What was I to do? I did not want to continuously struggle, for this was wearing me out. In my stupor, I decided to go to the school library, hoping that the studious atmosphere might rub off onto me and somehow the answer would pop into my head. So, I quietly entered the library and found a quiet remote table to sit at. I put the paper on the table directly in front of me and stared at it. "I can't believe this," I said to myself, "I just don't get it. It's like a foreign language to me." Sitting there frustrated, I again became much stressed, and then the tension simply wore me out. "I need to not think about it so much," I decidedly told myself. "Hmm, let me lay my head down on the table and take a little rest."

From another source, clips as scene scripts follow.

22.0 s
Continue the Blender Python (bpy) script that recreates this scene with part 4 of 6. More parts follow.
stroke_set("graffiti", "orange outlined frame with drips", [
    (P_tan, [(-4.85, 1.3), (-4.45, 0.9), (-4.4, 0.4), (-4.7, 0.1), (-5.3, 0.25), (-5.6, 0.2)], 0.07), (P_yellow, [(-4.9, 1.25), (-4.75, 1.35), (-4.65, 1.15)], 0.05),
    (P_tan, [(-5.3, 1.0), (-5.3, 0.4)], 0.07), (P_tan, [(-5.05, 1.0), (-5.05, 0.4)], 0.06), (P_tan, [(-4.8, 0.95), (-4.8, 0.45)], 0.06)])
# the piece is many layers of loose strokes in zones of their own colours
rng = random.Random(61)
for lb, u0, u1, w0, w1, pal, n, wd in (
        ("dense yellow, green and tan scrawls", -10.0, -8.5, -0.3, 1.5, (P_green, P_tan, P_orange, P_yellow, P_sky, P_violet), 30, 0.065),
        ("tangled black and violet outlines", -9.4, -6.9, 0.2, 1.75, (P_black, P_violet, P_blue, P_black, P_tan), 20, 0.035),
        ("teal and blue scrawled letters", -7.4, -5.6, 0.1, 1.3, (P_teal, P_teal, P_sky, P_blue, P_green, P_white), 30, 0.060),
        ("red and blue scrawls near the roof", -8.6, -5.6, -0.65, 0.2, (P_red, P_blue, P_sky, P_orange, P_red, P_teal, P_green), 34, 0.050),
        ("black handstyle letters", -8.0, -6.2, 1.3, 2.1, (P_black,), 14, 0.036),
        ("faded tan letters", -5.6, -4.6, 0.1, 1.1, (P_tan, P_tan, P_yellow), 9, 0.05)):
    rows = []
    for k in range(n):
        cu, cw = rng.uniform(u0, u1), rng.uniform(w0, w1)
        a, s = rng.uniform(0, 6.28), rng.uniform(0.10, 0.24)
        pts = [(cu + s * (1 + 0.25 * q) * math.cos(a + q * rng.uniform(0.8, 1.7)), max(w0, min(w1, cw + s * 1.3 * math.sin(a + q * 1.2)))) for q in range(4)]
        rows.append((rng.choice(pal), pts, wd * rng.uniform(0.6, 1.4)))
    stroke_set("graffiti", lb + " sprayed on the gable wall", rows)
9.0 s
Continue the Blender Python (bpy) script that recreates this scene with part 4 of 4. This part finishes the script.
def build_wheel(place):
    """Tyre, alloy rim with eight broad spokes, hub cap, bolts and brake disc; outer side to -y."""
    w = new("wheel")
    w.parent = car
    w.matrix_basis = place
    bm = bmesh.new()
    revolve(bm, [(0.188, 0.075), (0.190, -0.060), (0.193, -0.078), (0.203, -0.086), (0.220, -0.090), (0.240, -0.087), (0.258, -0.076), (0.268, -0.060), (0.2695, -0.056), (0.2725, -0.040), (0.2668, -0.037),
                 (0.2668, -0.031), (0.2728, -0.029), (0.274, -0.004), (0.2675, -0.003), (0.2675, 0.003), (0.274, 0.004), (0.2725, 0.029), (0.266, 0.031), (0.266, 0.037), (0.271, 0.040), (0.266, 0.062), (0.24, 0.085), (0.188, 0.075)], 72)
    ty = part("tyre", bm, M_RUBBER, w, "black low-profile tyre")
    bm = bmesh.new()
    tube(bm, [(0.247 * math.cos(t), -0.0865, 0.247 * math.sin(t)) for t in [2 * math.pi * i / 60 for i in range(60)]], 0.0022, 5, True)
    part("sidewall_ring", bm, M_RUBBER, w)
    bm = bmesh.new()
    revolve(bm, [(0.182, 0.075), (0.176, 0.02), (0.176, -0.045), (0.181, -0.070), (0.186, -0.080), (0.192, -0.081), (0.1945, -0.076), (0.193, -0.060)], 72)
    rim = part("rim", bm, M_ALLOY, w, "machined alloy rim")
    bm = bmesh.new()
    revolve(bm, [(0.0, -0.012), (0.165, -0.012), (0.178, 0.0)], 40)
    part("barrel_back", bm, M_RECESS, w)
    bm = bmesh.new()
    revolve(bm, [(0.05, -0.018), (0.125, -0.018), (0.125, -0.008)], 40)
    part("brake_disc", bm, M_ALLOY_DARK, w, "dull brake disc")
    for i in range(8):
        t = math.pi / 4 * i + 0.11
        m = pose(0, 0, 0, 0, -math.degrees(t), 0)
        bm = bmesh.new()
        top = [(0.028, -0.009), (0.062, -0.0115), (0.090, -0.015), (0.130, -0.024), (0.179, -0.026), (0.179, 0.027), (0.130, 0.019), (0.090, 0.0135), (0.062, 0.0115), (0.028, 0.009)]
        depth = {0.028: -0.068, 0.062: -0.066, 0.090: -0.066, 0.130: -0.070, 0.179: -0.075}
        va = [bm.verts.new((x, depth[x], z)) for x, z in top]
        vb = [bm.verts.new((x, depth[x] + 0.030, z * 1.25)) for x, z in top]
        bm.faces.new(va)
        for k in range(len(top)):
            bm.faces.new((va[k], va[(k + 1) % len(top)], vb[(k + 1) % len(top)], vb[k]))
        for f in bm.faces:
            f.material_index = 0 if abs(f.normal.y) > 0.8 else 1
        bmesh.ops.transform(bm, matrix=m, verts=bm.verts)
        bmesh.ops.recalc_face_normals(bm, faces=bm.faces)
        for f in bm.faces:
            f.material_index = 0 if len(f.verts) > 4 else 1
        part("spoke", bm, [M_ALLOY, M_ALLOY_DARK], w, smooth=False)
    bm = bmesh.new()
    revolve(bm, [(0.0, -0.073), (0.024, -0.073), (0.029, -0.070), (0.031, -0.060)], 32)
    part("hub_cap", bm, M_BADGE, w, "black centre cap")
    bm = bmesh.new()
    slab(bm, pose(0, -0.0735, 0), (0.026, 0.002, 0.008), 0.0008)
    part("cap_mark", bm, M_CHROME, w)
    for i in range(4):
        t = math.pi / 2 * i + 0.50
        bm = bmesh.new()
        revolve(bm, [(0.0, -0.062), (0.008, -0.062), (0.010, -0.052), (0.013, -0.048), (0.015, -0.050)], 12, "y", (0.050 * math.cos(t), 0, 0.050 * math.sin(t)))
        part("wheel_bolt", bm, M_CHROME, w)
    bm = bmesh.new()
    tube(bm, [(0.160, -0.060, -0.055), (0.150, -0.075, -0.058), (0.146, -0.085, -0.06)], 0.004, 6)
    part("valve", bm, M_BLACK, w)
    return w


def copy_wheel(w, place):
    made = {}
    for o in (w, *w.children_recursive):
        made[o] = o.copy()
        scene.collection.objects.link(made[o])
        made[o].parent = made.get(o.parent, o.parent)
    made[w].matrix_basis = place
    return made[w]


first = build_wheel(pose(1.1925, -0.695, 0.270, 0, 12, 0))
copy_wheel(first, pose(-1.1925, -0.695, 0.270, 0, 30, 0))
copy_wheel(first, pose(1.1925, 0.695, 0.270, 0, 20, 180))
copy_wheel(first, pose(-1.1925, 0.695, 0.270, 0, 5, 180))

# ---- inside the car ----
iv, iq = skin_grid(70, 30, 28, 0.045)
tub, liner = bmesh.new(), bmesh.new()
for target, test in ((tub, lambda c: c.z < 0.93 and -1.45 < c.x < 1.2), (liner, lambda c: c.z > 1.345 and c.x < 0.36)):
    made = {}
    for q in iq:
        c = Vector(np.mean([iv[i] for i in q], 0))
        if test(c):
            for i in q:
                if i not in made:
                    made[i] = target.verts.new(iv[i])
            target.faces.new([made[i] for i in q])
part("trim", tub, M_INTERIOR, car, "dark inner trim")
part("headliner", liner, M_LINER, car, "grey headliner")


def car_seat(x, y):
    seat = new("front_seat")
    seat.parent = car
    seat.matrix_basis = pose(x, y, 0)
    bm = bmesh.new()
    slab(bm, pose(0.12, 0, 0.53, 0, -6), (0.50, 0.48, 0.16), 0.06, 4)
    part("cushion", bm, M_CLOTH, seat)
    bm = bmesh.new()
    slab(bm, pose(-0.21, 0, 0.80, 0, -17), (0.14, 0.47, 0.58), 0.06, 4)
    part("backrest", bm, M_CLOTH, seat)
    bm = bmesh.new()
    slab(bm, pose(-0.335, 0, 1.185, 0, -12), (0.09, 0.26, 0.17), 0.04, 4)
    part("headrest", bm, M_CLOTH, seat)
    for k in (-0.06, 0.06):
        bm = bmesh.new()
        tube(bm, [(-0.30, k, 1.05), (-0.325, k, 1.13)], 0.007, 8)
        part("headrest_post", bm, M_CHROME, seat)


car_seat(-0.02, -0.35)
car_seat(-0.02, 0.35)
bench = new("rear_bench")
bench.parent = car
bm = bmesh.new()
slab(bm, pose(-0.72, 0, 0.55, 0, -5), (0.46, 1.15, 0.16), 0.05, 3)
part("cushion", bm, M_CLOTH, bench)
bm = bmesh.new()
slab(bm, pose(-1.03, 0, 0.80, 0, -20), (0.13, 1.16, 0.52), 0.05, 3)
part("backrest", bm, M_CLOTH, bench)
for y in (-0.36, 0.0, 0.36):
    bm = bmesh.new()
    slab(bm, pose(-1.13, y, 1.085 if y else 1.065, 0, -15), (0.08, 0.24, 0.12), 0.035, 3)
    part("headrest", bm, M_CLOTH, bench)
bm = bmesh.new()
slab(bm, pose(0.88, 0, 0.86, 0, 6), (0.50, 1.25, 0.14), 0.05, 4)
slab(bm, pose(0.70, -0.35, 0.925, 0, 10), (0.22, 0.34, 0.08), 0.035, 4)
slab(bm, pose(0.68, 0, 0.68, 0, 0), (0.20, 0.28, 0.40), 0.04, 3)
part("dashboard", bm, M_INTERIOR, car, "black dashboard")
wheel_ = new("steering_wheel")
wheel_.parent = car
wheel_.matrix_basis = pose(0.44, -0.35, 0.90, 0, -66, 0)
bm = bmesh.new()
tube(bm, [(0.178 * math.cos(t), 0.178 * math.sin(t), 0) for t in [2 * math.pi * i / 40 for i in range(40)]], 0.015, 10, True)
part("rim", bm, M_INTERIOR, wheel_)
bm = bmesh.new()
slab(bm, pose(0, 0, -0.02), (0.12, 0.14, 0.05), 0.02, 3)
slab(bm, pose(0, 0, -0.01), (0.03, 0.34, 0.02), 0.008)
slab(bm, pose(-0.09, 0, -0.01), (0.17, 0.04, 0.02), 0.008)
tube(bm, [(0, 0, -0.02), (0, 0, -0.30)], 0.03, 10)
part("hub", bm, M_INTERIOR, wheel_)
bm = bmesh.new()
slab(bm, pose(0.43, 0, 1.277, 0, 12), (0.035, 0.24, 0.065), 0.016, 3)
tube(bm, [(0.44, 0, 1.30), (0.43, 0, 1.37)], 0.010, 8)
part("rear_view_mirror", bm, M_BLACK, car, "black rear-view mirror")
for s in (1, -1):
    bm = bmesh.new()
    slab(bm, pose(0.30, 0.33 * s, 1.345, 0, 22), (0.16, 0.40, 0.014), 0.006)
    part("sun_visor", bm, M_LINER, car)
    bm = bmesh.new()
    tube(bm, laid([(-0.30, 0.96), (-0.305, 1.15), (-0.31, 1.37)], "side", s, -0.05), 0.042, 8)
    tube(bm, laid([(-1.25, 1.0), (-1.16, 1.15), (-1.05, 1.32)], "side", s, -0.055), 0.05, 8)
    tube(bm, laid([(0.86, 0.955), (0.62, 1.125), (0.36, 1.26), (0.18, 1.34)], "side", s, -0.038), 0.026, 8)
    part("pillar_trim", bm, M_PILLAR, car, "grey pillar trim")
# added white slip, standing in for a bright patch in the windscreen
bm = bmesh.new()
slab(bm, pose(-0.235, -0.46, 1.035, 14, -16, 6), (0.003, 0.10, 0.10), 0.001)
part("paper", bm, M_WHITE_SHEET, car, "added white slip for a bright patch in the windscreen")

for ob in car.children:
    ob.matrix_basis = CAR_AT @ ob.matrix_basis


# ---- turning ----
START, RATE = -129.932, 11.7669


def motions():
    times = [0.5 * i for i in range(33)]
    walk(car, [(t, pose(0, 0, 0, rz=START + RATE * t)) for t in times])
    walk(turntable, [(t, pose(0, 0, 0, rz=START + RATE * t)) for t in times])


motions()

I simply followed this little voice inside of me. I put my head down and went into a semi-meditative resting state. All the stress left my body, and my mind was free to roam with new information that left my conscious mind and seeped into my subconscious. Suddenly, I visualized while resting with my eyes closed, the ideas clearly needed to answer the question. Suddenly, the teacher's presentation of newly formed ideas came together perfectly. When I opened my eyes, I hurriedly wrote down what I discovered. Then I reviewed it again with such clarity, that it was hard to understand why my conscious mind could not figure it out. I needed my subconscious to communicate to my waking mind and it did so; calmly and without hesitation once I allowed my resting mind to reach a peaceful state pulling all the new information together in a very clear, logical manner.
I was lucky to learn this technique prior to college. Many times, especially when studying difficult math theory, I used this technique to ease the completion of homework while either dreaming at night, or going into this meditative state during the day. I hope to help students overcome unproductive tensions while attempting to learn mathematics and teach them this stress-free technique. My students will be amazed of their minds' innate capabilities of learning mathematics in this peaceful manner.